Scalability and Infrastructure
The average Diamond journal is small, often publishing fewer than 50 articles per year. Scaling this fragmented system into a global, high-volume alternative to the major commercial players requires significant investment in shared infrastructure.
- Technical Debt: Many Diamond journals run on aging software or non-standard hosting, creating “technical debt” that eventually needs a massive, costly overhaul. Sustaining these efforts requires a continual budget for system maintenance, security, and upgrades, something volunteer efforts often lack.
- Standardization: To integrate Diamond content seamlessly into the global research ecosystem (discovery services, indexing databases, national archives), high levels of metadata standardization and technical interoperability are necessary. Achieving this across thousands of small, independent operations is a massive coordination challenge that requires centralized support bodies.
Strategies for a Sustainable Diamond Future
To move Diamond Open Access beyond its current fragmented state and toward a truly sustainable, scalable model, several key strategies must be adopted by the academic community, funders, and policymakers.
Centralized Funding and Governance
The path to sustainability lies in institutionalizing the funding. This means moving away from individual journal grants toward funding for collective infrastructure.
- Establish National/Regional Funds: Governments or national research funding agencies should create dedicated, long-term funds to support Diamond Open Access infrastructure. For example, a national fund could provide guaranteed funding for all non-APC university press journals, treating them as essential national scientific assets.
- Mandate Research Funders: Major research funders should mandate that a small percentage (e.g., 1-2%) of every research grant budget be allocated to supporting non-commercial open access infrastructure, including Diamond Open Access journals and repositories. This would institutionalize the idea that publication costs are an integral part of research costs.
- Create Professional Hubs: Universities should establish Diamond Open Access publishing hubs within their libraries or presses. These hubs would provide shared, high-quality professional services (copyediting, technical hosting, DOI registration, long-term preservation) to a cluster of smaller scholarly society journals, achieving a critical economy of scale.
The Library and Consortium Pivot
Libraries hold the most leverage in the publishing ecosystem. Their massive subscription budgets are the capital needed to fund a sustainable open-access future.
- Systemic Reallocation: Libraries must systematically and collectively pivot their spending. As Big Deal contracts expire, the portion of the budget previously sent to commercial publishers should be reallocated to support initiatives like the Open Library of Humanities (OLH) or direct institutional publishing support. This requires courage and collective action from library leadership.
- Publishing as a Core Library Service: Libraries should embrace publishing support as a core service, alongside reference and data management. This includes providing training in OJS management, offering desktop publishing support, and hosting the journals on their own stable, institutional servers, ensuring their long-term preservation.

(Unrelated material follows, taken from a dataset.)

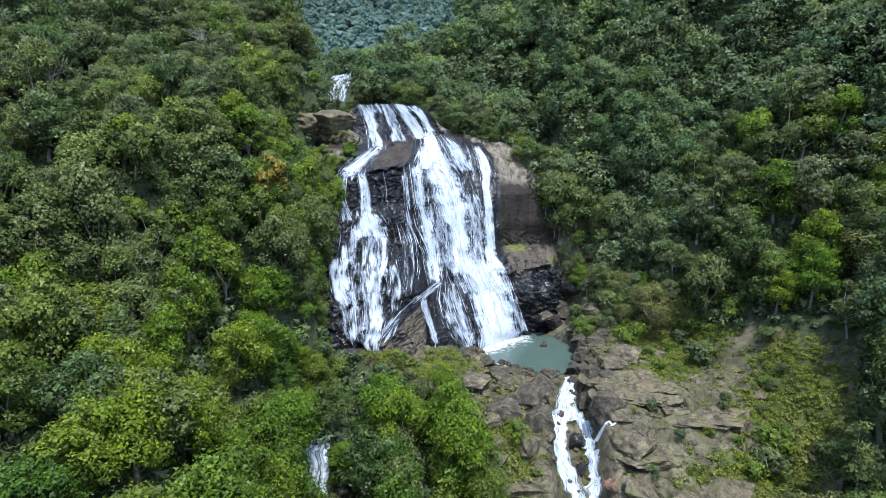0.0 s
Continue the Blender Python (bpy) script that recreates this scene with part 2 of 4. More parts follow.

- Subscribe to Open” (S2O) Model Adaptation: While typically used by non-open-access publishers to flip to open access, the principle can be adapted. Institutions could commit to a collective, fixed fee to support a Diamond Open Access platform, with the understanding that this commitment is necessary to keep the platform free for all. This is essentially the OLH model, which uses a voluntary, small membership fee from hundreds of libraries globally to sustain its platform.
Standards, Transparency, and Recognition
For Diamond Open Access to gain the trust of the wider academic community, it must be demonstrably high-quality and transparent in its operations.
- Adopt Professional Standards: All professionalized Diamond journals must adhere to strict ethical and operational standards, such as those laid out by the Directory of Open Access Journals (DOAJ) and the Committee on Publication Ethics (COPE). Clear, transparent peer-review policies and financial disclosures are non-negotiable.
- Cost Transparency: Diamond journals and platforms should publish their per-article operational costs. This transparency counters the secrecy of commercial publishers and builds trust. If a platform can show its true cost per article is $500, it demonstrates efficiency and provides a credible benchmark for institutional funding requests.
- Change Research Evaluation: This is the most critical cultural shift. University promotion and tenure committees must begin to value the quality of the research and the integrity of the journal over the publisher’s brand name. Funders and institutions need to sign and adhere to declarations such as the San Francisco Declaration on Research Assessment (DORA), which explicitly rejects the use of journal-based metrics, such as the Impact Factor, in evaluating researchers.
Conclusion
So, can Diamond Open Access be a sustainable model? Yes, it can be, and in thousands of instances already is, a sustainable model. Its current fragmentation and relative lack of capitalization are not inherent flaws of the model but rather reflections of the decades-long dominance of the subscription economy. Sustainability is not about magically generating revenue from nothing; it is about reallocating existing funds and prioritizing academic values over commercial profit.
The global research and academic communities currently spend billions on academic publishing, much of which flows out of the system as pure profit. The financial cost of running the global Diamond Open Access ecosystem is estimated to be significantly lower than the cost of the current subscription system. The challenge is structural: diverting that money from the commercial stream back into non-commercial, community-controlled infrastructure.
By embracing diversified, collective funding, leveraging open-source technology for efficiency, and, most importantly, enacting a cultural shift in how we evaluate research, the academic community can build a publishing future that is open, equitable, and resilient. The Diamond path is not the easy path, but it is the one that best serves the core mission of scholarship: the unhindered sharing of knowledge for the betterment of society.